What Is ASCII Art?
ASCII art is a graphic design technique that creates images using printable characters from the ASCII (American Standard Code for Information Interchange) standard. Instead of pixels, images are composed from characters like letters, numbers, punctuation marks, and special symbols. It's both a technical craft and a digital art form with a rich history dating back to the earliest days of computing.
A Brief History of ASCII Art
ASCII art predates the internet. Early practitioners created images in the 1960s and 1970s using typewriters, a form called "typewriter art." When teletype machines and early printers could only output characters, ASCII art was the only way to include "graphics" in computer output.
The form flourished in the 1980s-1990s on bulletin board systems (BBS), where users decorated profiles, created scene group headers, and built elaborate artwork using only text characters. The ANSI art scene used 256-color escape codes to create vibrant, detailed works.
Types of ASCII Art
Single-Line Emoticons
Horizontal emoticons and decorations used in everyday text communication.
Multi-Line Block Art
Traditional ASCII art composed across multiple lines to depict animals, faces, or scenes using character density.
Text-to-ASCII Art (Big Text)
Rendering text using ASCII characters as font pixels, creating large stylized lettering for banners and headers.
Shaded Art
Using the visual density of different characters to create light and shadow effects, simulating grayscale images.
ASCII Art Fonts
The most popular standard for big text ASCII art is FIGlet format. Common FIGlet fonts include:
- Standard — Classic serif-style ASCII letters
- Banner — Wide, bold block letters
- Block — Solid block characters
- Bubble — Rounded, soft-looking letters
- Slant — Italic-style diagonal characters
- 3D — Three-dimensional extruded appearance
- Doom — Rough, aggressive style popular in the hacker scene
- Big — Large detailed letterforms
- Script — Cursive-style ASCII letters
Character Density and Shading
For photo-to-ASCII conversion, characters are chosen based on their "visual density." From lightest to darkest, a typical character set progression:
. : - = + * # % @
Different sets suit different aesthetics — minimal sets create clean, sparse art, while extended sets enable finer gradients and more photorealistic results.
ASCII Art in Programming
ASCII art appears throughout developer culture:
Code Comments and Documentation
Many open source projects use ASCII art for README banners and section headers in large code files, creating visual landmarks in long documents.
Easter Eggs in Terminals
Many command-line tools and programs hide ASCII art in their output. The classic apt-get moo in Debian displays a cow with a philosophical message.
Network Diagrams
Network engineers use ASCII to document topologies in plain text files, which works beautifully in version-controlled documentation and Markdown files.
Protocol Documentation
Visualizing packet structures and data formats using ASCII diagrams is a common pattern in RFCs and technical specifications.

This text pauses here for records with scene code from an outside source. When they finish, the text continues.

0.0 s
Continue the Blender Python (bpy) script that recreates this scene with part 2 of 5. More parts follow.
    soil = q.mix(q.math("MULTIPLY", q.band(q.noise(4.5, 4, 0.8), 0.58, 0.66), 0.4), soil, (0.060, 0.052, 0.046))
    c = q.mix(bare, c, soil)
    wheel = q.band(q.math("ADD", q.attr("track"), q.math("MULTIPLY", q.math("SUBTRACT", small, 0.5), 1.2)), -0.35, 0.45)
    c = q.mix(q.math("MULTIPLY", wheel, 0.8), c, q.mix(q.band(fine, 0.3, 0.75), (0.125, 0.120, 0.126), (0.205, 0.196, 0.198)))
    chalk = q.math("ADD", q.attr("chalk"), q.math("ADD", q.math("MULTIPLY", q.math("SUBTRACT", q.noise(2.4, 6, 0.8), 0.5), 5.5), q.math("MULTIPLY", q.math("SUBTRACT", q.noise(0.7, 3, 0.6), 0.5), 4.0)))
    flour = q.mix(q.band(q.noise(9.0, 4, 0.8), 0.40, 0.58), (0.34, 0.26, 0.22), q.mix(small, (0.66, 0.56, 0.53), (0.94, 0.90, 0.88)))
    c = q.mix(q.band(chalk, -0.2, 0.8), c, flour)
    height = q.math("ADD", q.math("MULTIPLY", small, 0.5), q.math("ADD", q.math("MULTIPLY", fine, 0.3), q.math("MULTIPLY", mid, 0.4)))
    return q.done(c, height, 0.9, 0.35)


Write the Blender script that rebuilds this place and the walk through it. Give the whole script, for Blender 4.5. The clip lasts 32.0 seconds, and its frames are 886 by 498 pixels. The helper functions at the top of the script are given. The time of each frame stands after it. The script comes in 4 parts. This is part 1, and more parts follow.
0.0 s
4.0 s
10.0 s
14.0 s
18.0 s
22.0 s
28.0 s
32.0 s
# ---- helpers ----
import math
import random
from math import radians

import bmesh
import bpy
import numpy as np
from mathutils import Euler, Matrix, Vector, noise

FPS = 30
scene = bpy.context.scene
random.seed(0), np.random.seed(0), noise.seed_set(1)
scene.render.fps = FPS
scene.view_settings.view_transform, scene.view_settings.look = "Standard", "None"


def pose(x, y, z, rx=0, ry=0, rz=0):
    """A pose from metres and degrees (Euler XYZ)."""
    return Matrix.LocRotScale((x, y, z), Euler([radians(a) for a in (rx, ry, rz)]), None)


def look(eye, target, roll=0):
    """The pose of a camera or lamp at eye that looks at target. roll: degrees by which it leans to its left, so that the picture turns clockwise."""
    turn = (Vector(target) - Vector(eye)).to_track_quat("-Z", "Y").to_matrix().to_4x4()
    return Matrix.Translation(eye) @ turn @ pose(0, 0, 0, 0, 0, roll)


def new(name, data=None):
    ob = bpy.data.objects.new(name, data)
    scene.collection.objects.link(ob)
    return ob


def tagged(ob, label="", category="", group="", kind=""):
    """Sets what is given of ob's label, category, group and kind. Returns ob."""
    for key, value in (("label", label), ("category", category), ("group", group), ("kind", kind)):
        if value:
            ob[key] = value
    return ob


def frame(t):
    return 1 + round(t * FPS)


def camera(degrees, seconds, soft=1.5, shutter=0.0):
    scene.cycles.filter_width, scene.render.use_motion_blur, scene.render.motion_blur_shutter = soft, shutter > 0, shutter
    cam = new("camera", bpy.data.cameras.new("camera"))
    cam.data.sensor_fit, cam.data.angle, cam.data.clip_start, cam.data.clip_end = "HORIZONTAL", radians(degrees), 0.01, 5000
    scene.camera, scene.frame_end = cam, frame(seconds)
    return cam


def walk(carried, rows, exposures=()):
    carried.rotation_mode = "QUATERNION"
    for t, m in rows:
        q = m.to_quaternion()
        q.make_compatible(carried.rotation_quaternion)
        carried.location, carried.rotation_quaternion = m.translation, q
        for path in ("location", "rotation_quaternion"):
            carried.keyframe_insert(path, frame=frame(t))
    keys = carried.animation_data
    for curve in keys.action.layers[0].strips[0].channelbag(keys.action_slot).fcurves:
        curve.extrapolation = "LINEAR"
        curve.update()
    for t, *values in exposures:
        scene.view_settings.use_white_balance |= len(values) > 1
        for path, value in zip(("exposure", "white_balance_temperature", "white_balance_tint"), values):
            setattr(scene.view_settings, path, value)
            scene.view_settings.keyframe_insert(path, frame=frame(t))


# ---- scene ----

Using the ASCII Text Drawer
Our ASCII art generator offers:
- Custom text input — Type any message and see it rendered in ASCII
- Font selection — Choose from dozens of FIGlet-compatible fonts
- Width control — Adjust maximum width to fit your terminal
- Character set — Switch between standard ASCII and extended characters
- Copy to clipboard — Instantly copy the generated art
- Export options — Save as plain text or copy formatted for code comments
Practical Uses
- Terminal welcome messages — Style your SSH login banners
- Code headers — Mark major sections in large files
- README files — Stand out on GitHub with a distinctive header
- Email signatures — Add retro flair in monospaced email clients
- Game development — Roguelike and text-adventure interface elements
- Protocol documentation — Visualize packet structures and formats
ASCII art combines technical constraints with artistic creativity — proving that limitations often inspire the most inventive solutions. The constraint of working only with printable characters has produced an enduring art form that continues to thrive in developer culture today.